International information
- National side: Papua New Guinea;

Career statistics
| Competition | List A |
| Matches | 5 |
| Runs scored | 101 |
| Batting average | – |
| 100s/50s | –/1 |
| Top score | 59 |
| Balls bowled | 6 |
| Wickets | – |
| Bowling average | – |
| 5 wickets in innings | – |
| 10 wickets in match | – |
| Best bowling | – |
| Catches/stumpings | –/– |
- Source: Cricinfo, 22 May 2011

= Christopher Kent (cricketer) =

Papua New Guinean cricket player

Christopher 'Topa' Kent (born 25 November 1991) is a Papua New Guinean cricketer. Kent is a right-handed batsman who bowls leg break. He attended Marist College Ashgrove in Brisbane, Queensland, Australia and played his senior cricket at Norths Cricket Club in Brisbane.
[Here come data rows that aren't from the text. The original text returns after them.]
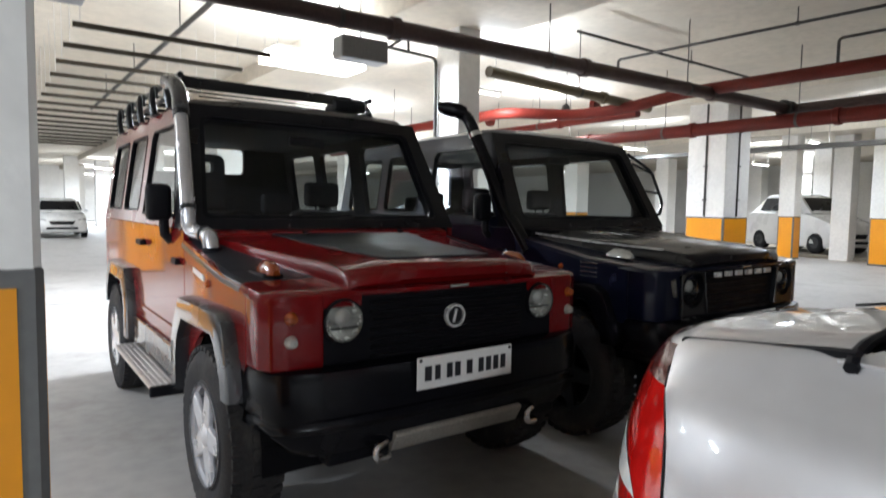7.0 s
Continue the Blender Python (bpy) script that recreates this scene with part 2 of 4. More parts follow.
def loft(sections, bm=None, cap=True, closed=True):
    """Skins a row of loops with the same count of points."""
    m = bmesh.new()
    rings = [[m.verts.new(p) for p in s] for s in sections]
    n = len(rings[0])
    for A, B in zip(rings, rings[1:]):
        for k in range(n if closed else n - 1):
            m.faces.new((A[k], A[(k + 1) % n], B[(k + 1) % n], B[k]))
    if cap and closed:
        m.faces.new(rings[0][::-1])
        m.faces.new(rings[-1])
    return merge(bm, m)


def arc(cy, cz, r, a0, a1, n=14):
    return [(cy + r * math.cos(radians(a0 + (a1 - a0) * i / n)), cz + r * math.sin(radians(a0 + (a1 - a0) * i / n))) for i in range(n + 1)]


def rrect(u0, u1, v0, v1, r, n=4):
    out = []
    for cu, cv, a in ((u1 - r, v1 - r, 0), (u0 + r, v1 - r, 90), (u0 + r, v0 + r, 180), (u1 - r, v0 + r, 270)):
        out += arc(cu, cv, r, a, a + 90, n)
    return out


def mirror_x(bm):
    for v in bm.verts:
        v.co.x = -v.co.x
    bmesh.ops.reverse_faces(bm, faces=bm.faces)
    return bm


def shear_x(bm, z0, k):
    """Leans all above z0 towards the middle."""
    for v in bm.verts:
        if v.co.z > z0:
            v.co.x -= math.copysign(k * (v.co.z - z0), v.co.x)
    return bm



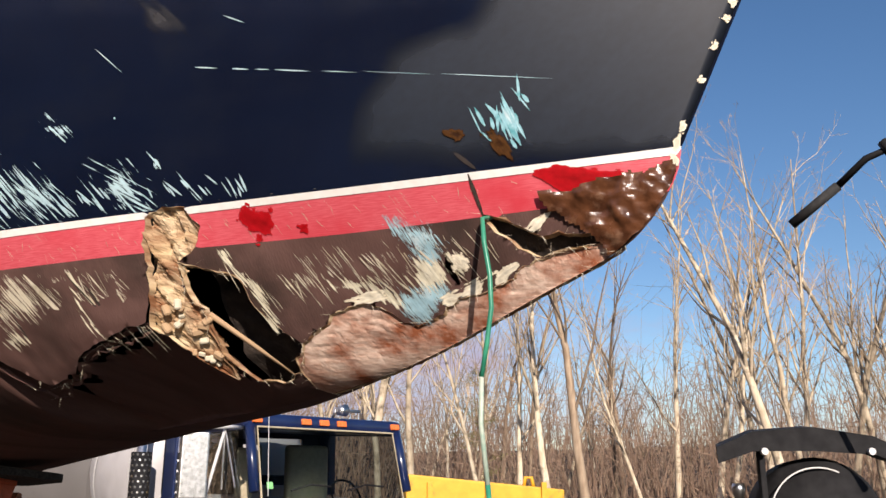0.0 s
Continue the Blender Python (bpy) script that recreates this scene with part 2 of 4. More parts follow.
def spline(xs, ys):
    """A natural cubic spline through a few knots."""
    xs, ys = np.array(xs, float), np.array(ys, float)
    n = len(xs)
    a, r = np.eye(n), np.zeros(n)
    dx = np.diff(xs)
    for i in range(1, n - 1):
        a[i, i - 1:i + 2] = dx[i - 1], 2 * (dx[i - 1] + dx[i]), dx[i]
        r[i] = 6 * ((ys[i + 1] - ys[i]) / dx[i] - (ys[i] - ys[i - 1]) / dx[i - 1])
    m = np.linalg.solve(a, r)

    def f(x):
        x = min(max(x, xs[0]), xs[-1])
        i = min(max(int(np.searchsorted(xs, x)) - 1, 0), n - 2)
        h, u, v = dx[i], xs[i + 1] - x, x - xs[i]
        return m[i] * u ** 3 / (6 * h) + m[i + 1] * v ** 3 / (6 * h) + (ys[i] / h - m[i] * h / 6) * u + (ys[i + 1] / h - m[i + 1] * h / 6) * v
    return f


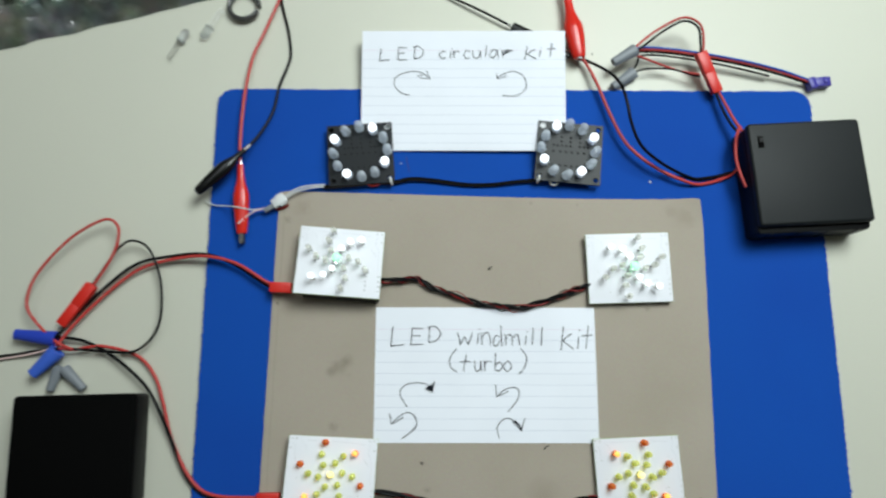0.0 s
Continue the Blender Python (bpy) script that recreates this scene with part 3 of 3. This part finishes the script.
battery_box(pose(0.2106, 0.2412, 0.0022, 0, 0, 3.2), 64.8, 63.6, 22.5, "closed black plastic battery box with a switch, on the mat", True, LID_PLASTIC)
battery_box(pose(-0.1995, 0.0853, 0.0003, 0, 0, 1.6), 65.5, 62.5, 20.0, "closed dull black battery box standing on the bare desk", False, LID_DARK)


# ---- clips ----
def alligator_clip(a, b, roll, wide, mat, label, jaw=8.0, slim=False, blunt=False):
    """An insulated spring clip from its cable end a to its jaw end b, millimetres."""
    long = (Vector(b) - Vector(a)).length
    c = thing("alligator_clip", along(a, b, roll), label, "clip", "spring clips")
    w = wide / 2
    boot = [(0, w * 0.34), (long * 0.06, w * 0.38), (long * 0.16, w * 0.42), (long * 0.25, w * 0.52), (long * 0.35, w * 0.8), (long * 0.45, w), (long * 0.6, w * 0.97), (long * 0.84, w * 0.8), (long * 0.97, w * 0.68), (long, w * 0.58)]
    if slim:
        boot = [(0, w * 0.34), (long * 0.2, w * 0.4), (long * 0.36, w * 0.46), (long * 0.46, w * 0.64), (long * 0.56, w * 0.94), (long * 0.62, w), (long * 0.72, w * 0.97), (long * 0.86, w * 0.84), (long * 0.97, w * 0.7), (long, w * 0.58)]
    if blunt:
        boot = [(0, w * 0.55), (0.3, w * 0.78), (long * 0.2, w * 0.84), *boot[5:]]
    part("boot", lathe(boot, 18, 0.72), mat, c)
    for s in (-1, 1):
        jaw_bm = block(2.6, 0.5, jaw + 2, 0.15, 1, base=long - 2)
        part("jaw", jaw_bm, DARK_METAL, c, at=pose(0, s * 0.9 * MM, 0, s * 3, 0, 0))
    part("ferrule", lathe([(-3, 1.0), (0.5, 1.2), (1.5, 1.2)], 10), METAL, c)
    return c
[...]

Kent represented his country in the 2011 World Cricket League Division Three, featuring in six matches and helping them earn promotion to the 2011 World Cricket League Division Two. It was in this tournament that he made his List A debut against Bermuda. He played a further 4 List A matches in the competition, the last coming against Hong Kong. In his 5 matches in the competition, he scored 101 runs at a batting average of 20.20, with a single half century score of 59, which came against Hong Kong. He was the leading run-scorer at the 2011 under-19 cricket World Cup qualifier. He finished with 474 runs for the tournament and a high score of 166 not out against Canada. He was also the captain of the PNG u-19 side for the 2011 u-19 cricket world cup qualifiers. Kent was also selected for the PNG men's senior side to compete in the global 20/20 qualifiers in March 2012. He played three matches and scored 42 runs at an average of 42.00.